Focus: Sarasota’s Public Arts Program


SARASOTA, FLORIDA, September 24, 2019 – The public art program of Sarasota, 30 years since it was established, continues to thrive and bring charm to Sarasota real estate properties, particularly those in and around the city’s downtown area.

Sarasota’s public art program was started in 1989 as part of a beautification program in the city. At present, there are 86 pieces in the city’s public art collection. These artworks are comprised of sculptures, wall murals, and fountains. All were set up to help uplift Sarasota’s image as an arts and culture mecca as well as contribute in building local residents’ emotional connection to the city.

Significantly, no taxpayer dollars are being spent to fund public art in Sarasota. Funding is drawn from the Percent for Art Program wherein developers of certain properties in the city are required to contribute half a percent of their particular building projects’ cost. As an option, these developers can instead install an art piece at their projects’ location.

The Kolter Group is one developer which exercised this latter option. It is putting up a mural titled Flora Urbana on the façade of the mixed-use high-rise condominium The Mark between downtown’s Pineapple and Lemon avenues.
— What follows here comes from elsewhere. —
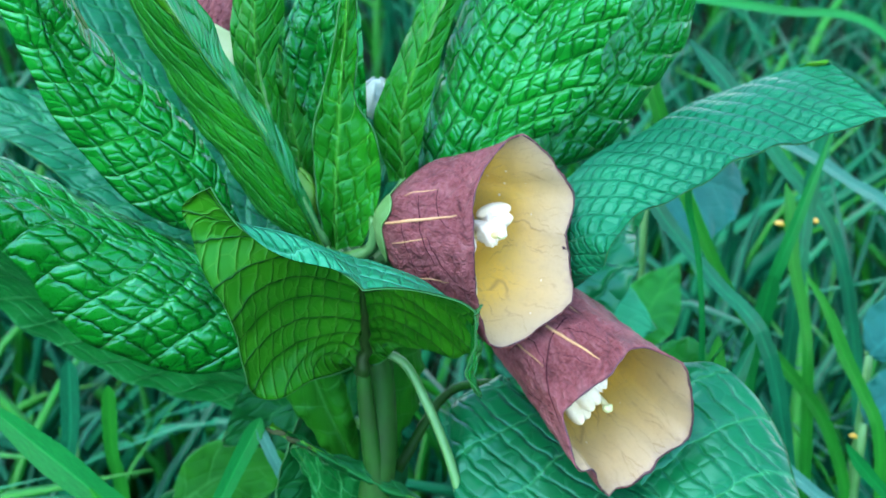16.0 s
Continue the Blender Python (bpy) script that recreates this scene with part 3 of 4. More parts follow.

This mural is notably being rendered by up-and-coming Miami artist Danny Doya.

Iconic Pieces

The developer of the boutique 332 Cocoanut Avenue in the Rosemary District, Mark Famiglio, has also been reported as planning to buy an iconic Marilyn Monroe sculpture for his condo project. This artwork, Forever Marilyn, was rendered by Seward Johnson who likewise brought the landmark statue Unconditional Surrender to the Sarasota bayfront.

Also in the Rosemary District, a new set of murals has recently been completed on the five-story BOLD Lofts apartment building along 2nd Street. This public art display features the David and Victory renditions of local artist Erik Jones whose drew his inspiration from two sculptures on display at the Ringling Museum of Art.

Roundabouts: Form and Function

The new roundabouts built in Sarasota are likewise adding more pieces to the city’s public art collection. The most recent among these comes in the colored, 16-foot aluminum abstract sculpture installed at the North Palm‒Cocoanut Avenue roundabout northeast of the high-rise condo Marina Tower. This one, titled Jumping Fish was rendered by Jeff Laramore who beat over 140 bidders for this art commission.

It is significant to note that aesthetics isn’t the only reason Sarasota is putting artwork in the city’s roundabouts. Aside from beautification and creating a sense of place, these pieces are also being installed purportedly to help calm vehicular traffic passing around them.

Upcoming Displays

Such experience could be validated in two other downtown roundabouts with artwork. One is the traffic circle at Main Street and Orange Avenue featuring the sculpture titled Embracing Our Differences by S. Blessing Hancock. Onward Orange Avenue to its intersection with Ringling Boulevard, there is another sculpture—Bravo! By Venezuela-born and now Sarasota-based artist Jorge Blanco.

Driving north of downtown on U.S. 41 (Tamiami Trail) will soon unveil two more roundabout artworks. This corridor’s junction with 10th Street is set for a roundabout that would incorporate The Life in Seagrass sculpture by Casto Solano. Next on the U.S. 41 intersection with 14th Street, its roundabout will be host to the Poly sculpture of light-sky-water inspiration from Nancy Hou. Local property developers are paying for these artworks, demonstrating anew one of the innate strengths of the Sarasota public art program.